Atmospheric CO2 Amplification of Orbitally Forced Changes in the Hydrological Cycle in the Early Mesozoic

Abstract:

Models of increasing atmospheric CO₂ predict an intensification of the hydrological cycle coupled with warming, possibly amplifying effects of orbitally-forced fluctuations. While there is some Pleistocene evidence of this, CO₂ concentrations were much lower than projected for the future. For the potentially more relevant Early Mesozoic, with CO₂ >1000 ppm, we observe that both the soil carbonate and stomatal proxies for CO₂ strongly and positively correlate with climatic-precession variance in correlative continental and marine strata of both eastern North America and Europe with temporal correlation robustly supported by magneto-, astro-, and U-Pb zircon geochronology. Eastern North American lacustrine and paleosol strata are generally characterized by >3000 ppm CO₂ over most of the Norian (228-207 Ma) dropping to ~1000-3000 ppm during the succeeding latest Norian to late Rhaetian (207 to 201.6 Ma) correlative with a dramatic drop in the amplitude of the response to orbital forcing. This is followed by an extraordinary doubling to nearly tripling of CO₂ (~2000-5000 ppm) in the latest Rhaetian to Early Jurassic (201.6 to 200.6 Ma) and a concurrent profound increase in the amplitude of the apparent climatic-precession variance during the eruption of the massive Central Atlantic Magmatic Province. Decreasing CO₂ (~1000-2000 ppm) afterward is tracked by decreasing amplitude in the orbitally-paced cyclicity.
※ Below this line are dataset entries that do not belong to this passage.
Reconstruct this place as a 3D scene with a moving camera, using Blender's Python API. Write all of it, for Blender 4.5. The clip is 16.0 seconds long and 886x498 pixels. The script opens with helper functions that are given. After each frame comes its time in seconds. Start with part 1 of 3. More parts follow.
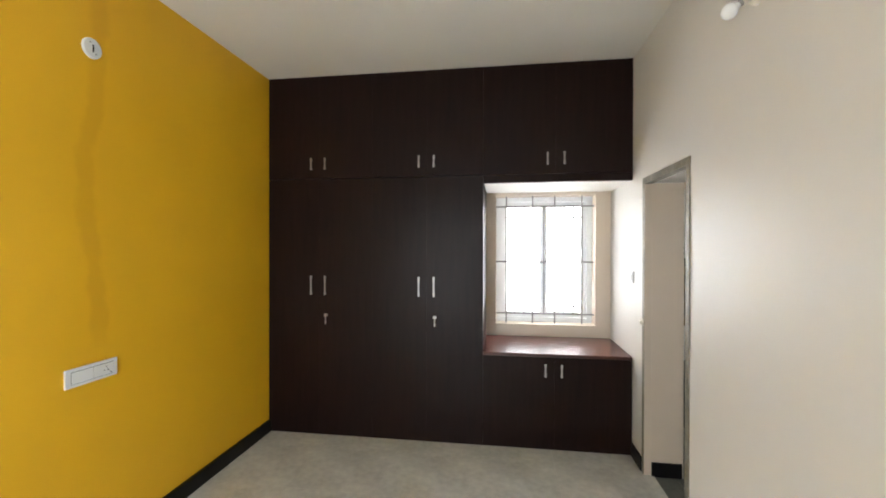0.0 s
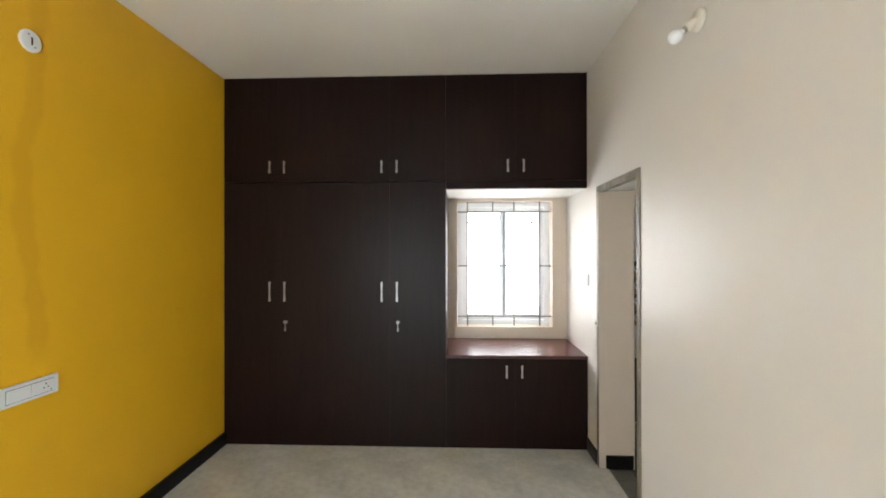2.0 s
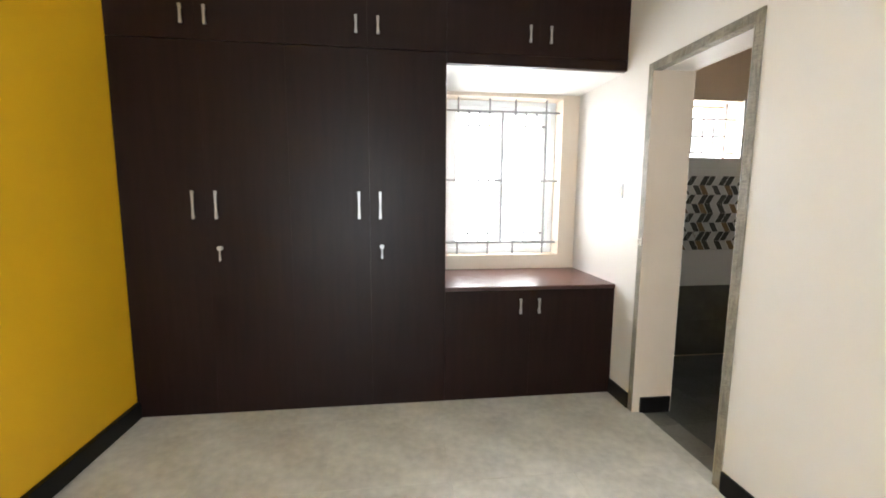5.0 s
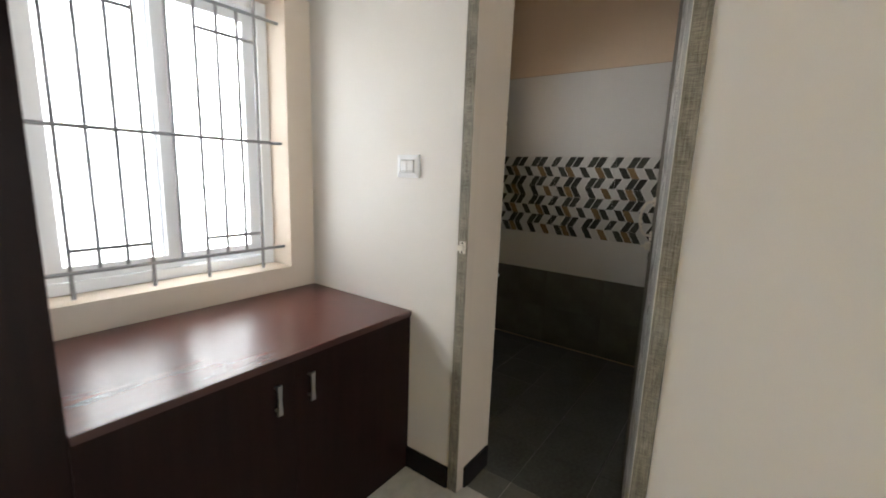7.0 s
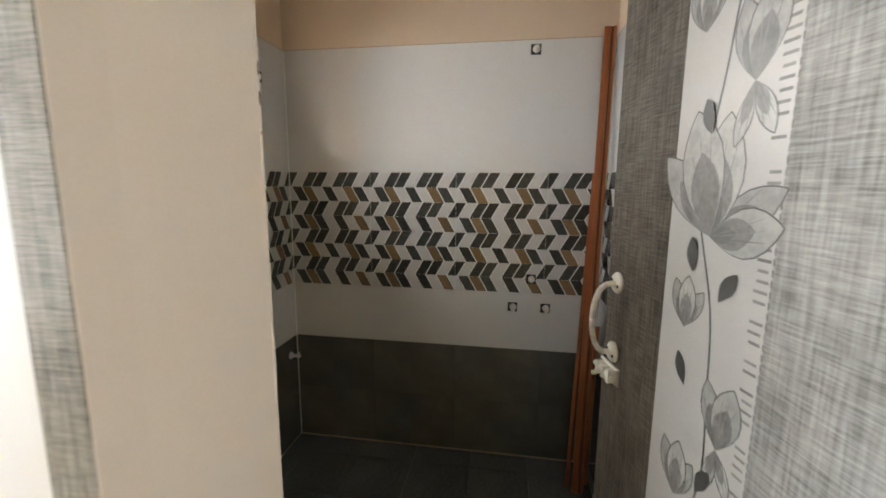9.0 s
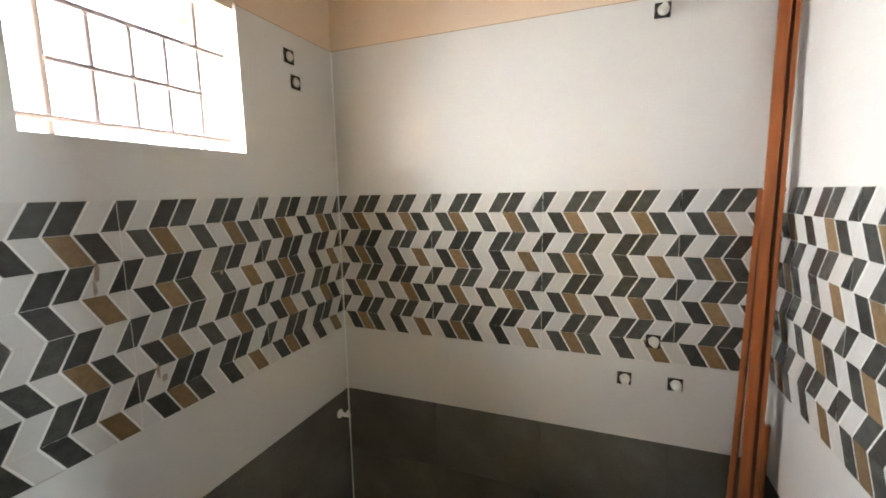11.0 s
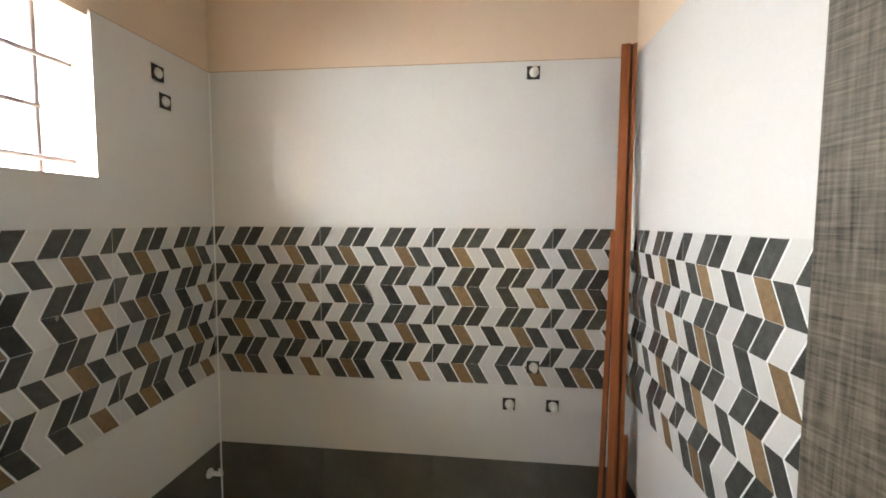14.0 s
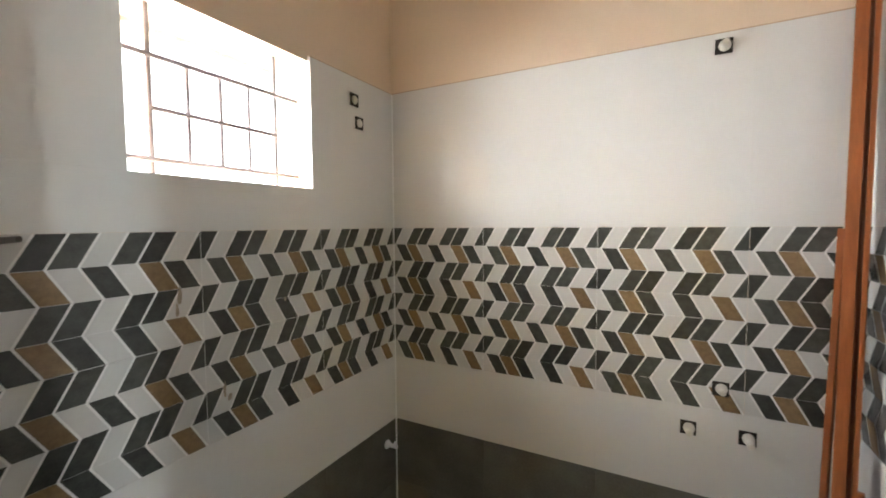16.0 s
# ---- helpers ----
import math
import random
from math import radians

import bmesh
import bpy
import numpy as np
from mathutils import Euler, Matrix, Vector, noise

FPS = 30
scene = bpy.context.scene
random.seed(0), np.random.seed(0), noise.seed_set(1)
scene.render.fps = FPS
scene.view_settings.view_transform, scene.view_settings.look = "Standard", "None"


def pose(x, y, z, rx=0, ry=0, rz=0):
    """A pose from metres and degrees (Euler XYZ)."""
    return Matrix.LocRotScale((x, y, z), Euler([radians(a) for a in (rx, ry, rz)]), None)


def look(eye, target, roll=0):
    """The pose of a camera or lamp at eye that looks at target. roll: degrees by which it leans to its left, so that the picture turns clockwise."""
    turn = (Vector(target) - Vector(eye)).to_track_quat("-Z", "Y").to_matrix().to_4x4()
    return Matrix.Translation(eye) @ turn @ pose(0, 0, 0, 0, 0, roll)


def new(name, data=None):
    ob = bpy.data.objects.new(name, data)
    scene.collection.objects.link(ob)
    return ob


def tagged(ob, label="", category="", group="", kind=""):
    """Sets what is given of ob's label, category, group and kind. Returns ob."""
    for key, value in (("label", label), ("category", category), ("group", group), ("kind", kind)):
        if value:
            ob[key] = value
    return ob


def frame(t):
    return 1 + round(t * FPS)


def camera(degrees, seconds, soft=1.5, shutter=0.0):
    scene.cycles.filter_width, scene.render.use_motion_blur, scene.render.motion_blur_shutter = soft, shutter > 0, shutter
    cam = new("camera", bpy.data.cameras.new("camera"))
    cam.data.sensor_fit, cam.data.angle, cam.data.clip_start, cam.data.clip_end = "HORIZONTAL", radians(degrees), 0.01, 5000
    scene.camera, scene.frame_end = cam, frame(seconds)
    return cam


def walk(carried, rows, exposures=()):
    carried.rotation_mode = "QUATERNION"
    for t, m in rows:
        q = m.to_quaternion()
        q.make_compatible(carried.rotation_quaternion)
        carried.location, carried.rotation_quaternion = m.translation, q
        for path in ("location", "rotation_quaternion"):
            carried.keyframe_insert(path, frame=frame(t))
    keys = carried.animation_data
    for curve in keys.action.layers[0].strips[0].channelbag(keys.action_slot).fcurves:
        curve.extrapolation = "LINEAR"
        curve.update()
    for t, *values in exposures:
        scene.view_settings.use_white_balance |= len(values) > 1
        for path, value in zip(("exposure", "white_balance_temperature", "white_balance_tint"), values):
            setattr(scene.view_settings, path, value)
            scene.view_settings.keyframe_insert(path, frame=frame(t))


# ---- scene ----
cam = camera(93.4, 16.0, soft=1.8, shutter=0.18)
PATH = [
    (0, (2.009, -3.394, 1.596), (1.727, -1.414, 1.588), 0.1),
    (0.5, (1.912, -3.412, 1.6), (1.792, -1.418, 1.706), -0.0),
    (1, (1.921, -3.449, 1.633), (1.855, -1.486, 2.012), 0.2),
    (1.5, (1.937, -3.446, 1.627), (1.88, -1.458, 1.839), 0.1),
    (2, (1.963, -3.432, 1.612), (1.886, -1.434, 1.618), -0.1),
    (2.5, (1.951, -3.43, 1.603), (1.878, -1.433, 1.519), -0.1),
    (3, (1.937, -3.424, 1.57), (1.875, -1.426, 1.505), -0.1),
    (3.5, (1.893, -3.393, 1.474), (1.836, -1.395, 1.412), -0.0),
    (3.7, (1.864, -3.361, 1.439), (1.833, -1.363, 1.356), 0.1),
    (5.8, (1.391, -1.96, 1.32), (2.063, -0.106, 0.982), 0.6),
    (6, (1.436, -1.821, 1.328), (2.266, -0.036, 0.974), 0.8),
    (6.5, (1.533, -1.448, 1.321), (2.817, 0.037, 0.941), 2.1),
    (7, (1.661, -1.141, 1.345), (3.26, 0.008, 0.991), 2.1),
    (7.5, (1.898, -0.857, 1.378), (3.751, -0.179, 1.05), 1.8),
    (8, (2.158, -0.654, 1.405), (4.103, -0.313, 1.09), 1.5),
    (10.3, (3.244, -0.594, 1.503), (5.194, -0.269, 1.201), -0.5),
    (10.5, (3.259, -0.583, 1.508), (5.189, -0.145, 1.217), -0.7),
    (11, (3.265, -0.573, 1.509), (5.109, 0.155, 1.243), -1.1),
    (11.5, (3.252, -0.584, 1.505), (4.953, 0.447, 1.296), -1.5),
    (12, (3.243, -0.598, 1.501), (4.792, 0.665, 1.417), -1.9),
    (12.5, (3.235, -0.6, 1.505), (4.719, 0.727, 1.7), -2.6),
    (13, (3.235, -0.558, 1.516), (5.038, 0.297, 1.657), -1.3),
    (13.5, (3.256, -0.586, 1.517), (5.204, -0.147, 1.623), -0.1),
    (14, (3.258, -0.565, 1.534), (5.241, -0.345, 1.398), 0.3),
    (14.5, (3.251, -0.563, 1.533), (5.232, -0.332, 1.386), -0.2),
    (15, (3.246, -0.569, 1.537), (5.211, -0.216, 1.418), -0.3),
    (15.5, (3.251, -0.569, 1.526), (5.147, 0.058, 1.412), -0.4),
    (16, (3.242, -0.574, 1.518), (5.0, 0.373, 1.404), -0.4),
]
walk(cam, [(t, look(eye, target, roll)) for t, eye, target, roll in PATH],
     [(0.0, 0.1), (3.7, 0.1), (5.8, 0.8), (6.2, 0.8), (6.6, 0.4), (7.0, -0.3), (7.5, -0.45), (8.2, -0.15), (10.3, 1.42), (11.5, 1.48), (12.0, 1.45), (12.5, 1.17), (13.0, 1.25), (13.5, 1.25), (14.5, 1.3), (16.0, 1.4)])

# ---- light ----
world = bpy.data.worlds.new("world")
scene.world = world
world.use_nodes = True
wn = world.node_tree
sky = wn.nodes.new("ShaderNodeTexSky")
sky.sky_type, sky.sun_disc = "NISHITA", False
sky.sun_elevation, sky.sun_rotation = radians(52), radians(200)
wn.links.new(sky.outputs[0], wn.nodes["Background"].inputs[0])
wn.nodes["Background"].inputs[1].default_value = 0.10

sun = new("sun", bpy.data.lights.new("sun", "SUN"))
sun.data.energy, sun.data.angle, sun.data.color = 2.0, radians(0.5), (1.0, 0.95, 0.88)
sun.matrix_basis = look((0, 0, 0), (-0.21, 0.58, -0.79))


def window_light(name, eye, target, w, h, watts, color):
    """Daylight standing in a window's opening."""
    lamp = new(name, bpy.data.lights.new(name, "AREA"))
    lamp.data.shape, lamp.data.size, lamp.data.size_y = "RECTANGLE", w, h
    lamp.data.energy, lamp.data.color = watts, color
    lamp.matrix_basis = look(eye, target)
    return lamp


window_light("daylight_bedroom", (2.45, 1.02, 1.60), (2.45, 0, 1.50), 1.6, 1.7, 106, (0.95, 0.98, 1.0))
window_light("daylight_bath", (4.04, 1.28, 2.26), (4.12, 0.30, 1.80), 1.7, 1.2, 205, (1.0, 0.985, 0.965))
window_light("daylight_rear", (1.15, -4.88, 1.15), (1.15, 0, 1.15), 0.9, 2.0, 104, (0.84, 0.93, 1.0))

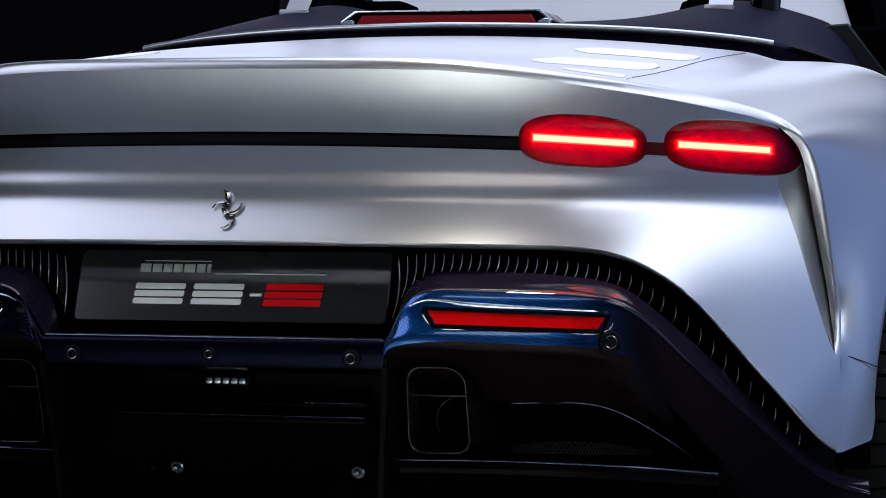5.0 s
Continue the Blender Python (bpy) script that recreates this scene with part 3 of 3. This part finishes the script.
# ---- shut lines ----
for side in (1, -1):
    line = [(float(seam_x(y)) * side, y, lid_top(float(seam_x(y)), y) + 0.0001) for y in np.linspace(0.222, 0.93, 60)]
    part("shut_line", tube(line, 0.0008, 6), BLACK, car)
for side in (1, -1):
    line = [(0.8952, 0.3157, 0.4545), (0.9030, 0.3230, 0.4518), (0.9126, 0.3312, 0.4483), (0.9232, 0.3402, 0.4440), (0.9305, 0.3466, 0.4408), (0.9374, 0.3527, 0.4375), (0.9470, 0.3660, 0.4333), (0.9480, 0.3900, 0.4305), (0.9474, 0.4175, 0.4275)]
    s = tube(spline(line, np.linspace(0, 1, 24)), 0.0008, 6)
    part("shut_line", s if side > 0 else mirror(s), GLOSS, car)

# ---- carbon diffuser ----
K0 = [(0.272, -0.010, 0.476), (0.290, -0.022, 0.540), (0.305, -0.023, 0.559), (0.328, -0.023, 0.572), (0.389, -0.020, 0.577), (0.474, -0.010, 0.575), (0.556, 0.011, 0.569), (0.610, 0.035, 0.556), (0.652, 0.078, 0.522), (0.700, 0.135, 0.472), (0.771, 0.215, 0.389), (0.843, 0.296, 0.303), (0.880, 0.335, 0.272), (0.925, 0.395, 0.255)]
K1 = [(0.276, -0.077, 0.470), (0.296, -0.078, 0.505), (0.311, -0.078, 0.530), (0.337, -0.078, 0.545), (0.406, -0.074, 0.548), (0.489, -0.062, 0.546), (0.570, -0.040, 0.542), (0.615, -0.018, 0.533), (0.649, 0.019, 0.509), (0.711, 0.092, 0.432), (0.781, 0.171, 0.355), (0.853, 0.252, 0.281), (0.892, 0.292, 0.252), (0.935, 0.352, 0.235)]
K2 = [(0.273, -0.080, 0.430), (0.276, -0.084, 0.448), (0.283, -0.090, 0.460), (0.300, -0.095, 0.466), (0.407, -0.092, 0.467), (0.490, -0.079, 0.465), (0.570, -0.050, 0.461), (0.608, -0.012, 0.453), (0.637, 0.050, 0.429), (0.679, 0.138, 0.362), (0.732, 0.208, 0.283), (0.787, 0.270, 0.221), (0.826, 0.312, 0.192), (0.875, 0.365, 0.172)]
K3 = [(0.290, 0.050, 0.40), (0.295, 0.060, 0.40), (0.310, 0.070, 0.398), (0.330, 0.075, 0.392), (0.433, 0.079, 0.378), (0.500, 0.092, 0.376), (0.567, 0.110, 0.374), (0.607, 0.127, 0.357), (0.650, 0.170, 0.326), (0.698, 0.228, 0.282), (0.750, 0.270, 0.230), (0.800, 0.300, 0.185), (0.840, 0.330, 0.150), (0.885, 0.375, 0.105)]


def toward(a, b, k):
    return [tuple(np.array(p) + (np.array(q) - np.array(p)) * k) for p, q in zip(a, b)]


top_face = [K0, toward(K0, K1, 0.5), toward(K1, K0, 0.22), toward(K1, K0, 0.05), toward(K1, K2, 0.06), toward(K1, K2, 0.25), toward(K2, K1, 0.35), toward(K2, K1, 0.08), toward(K2, K3, 0.03), toward(K2, K3, 0.15), toward(K2, K3, 0.6), K3]
surface = loft(top_face, 98, 66)
split = int(np.argmax(surface[30, :, 0] > 0.632))
low = int(np.argmax((surface[:, 40, 2] < 0.4645) & (np.arange(67) > 20)))
crest = 15
top, face = grid(surface[: crest + 1]), grid(surface[crest : low + 1, : split + 1])
leg, under = grid(surface[crest:, split:]), grid(surface[low:, : split + 1])
for side in (1, -1):
    # The left wing gets a dimmer copy; its shade is in the colour.
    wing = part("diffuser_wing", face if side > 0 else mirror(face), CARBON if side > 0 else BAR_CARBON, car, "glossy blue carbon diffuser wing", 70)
    part("wing_top", top if side > 0 else mirror(top), TOP_CARBON, wing, "purple-black glossy carbon top", 70)
    part("underside", under if side > 0 else mirror(under), SHADED_CARBON, wing, "dark carbon hollow", 70)
    # Legs are toned dark; the right one by its fade, the left by material.
    part("leg", leg if side > 0 else mirror(leg), CARBON if side > 0 else SHADED_CARBON, wing, "carbon leg with shade in its colour, running down to the wheel", 70)

XM = np.linspace(-0.278, 0.278, 41)
bar_rows = []
for y, z in ((0.02, 0.476), (-0.055, 0.475), (-0.070, 0.4735), (-0.0765, 0.468), (-0.0775, 0.460), (-0.0745, 0.436), (-0.072, 0.430), (-0.062, 0.427), (0.02, 0.418)):
    bar_rows.append(np.stack([XM, np.full_like(XM, y) + 0.002 * (XM / 0.278) ** 2, np.full_like(XM, z)], -1))
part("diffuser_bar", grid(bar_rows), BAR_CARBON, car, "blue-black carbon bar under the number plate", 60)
# A bright rod added as the highlight on the bar's top edge.
edge_line = [(x, -0.0722 + 0.002 * (x / 0.278) ** 2, 0.4728) for x in np.linspace(-0.272, 0.272, 24)]
part("bar_highlight", tube(edge_line, 0.0009, 6), EDGE, car, "thin bright rod as the highlight on the carbon bar's edge")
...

Likewise, in the UK, high amplitude cyclicity in the lacustrine to paralic Twyning Md. Fm. gives way upward into the paralic Blue Anchor and marine Rhaetian Westbury fms in which lithological cyclicity is muted. Again, the amplitude of the orbitially-paced lithological cyclicity dramatically increases into the paralic to marine late Rhaetian Lilstock Fm. and marine latest Rhaetian to Early Jurassic Blue Lias. Parallel and correlative transitions are seen in at least western Germany. The agreement between the continental eastern US and paralic to marine European records on two continents and in different paleoclimate belts over a timespan greater than the Neogene, strongly supports the hypothesis that atmospheric CO₂ modulates the hydrological cycle on very large spatial and temporal scales with high CO₂ tending to amplify the hydrological response to orbital forcing. This a contribution to IGCP 632.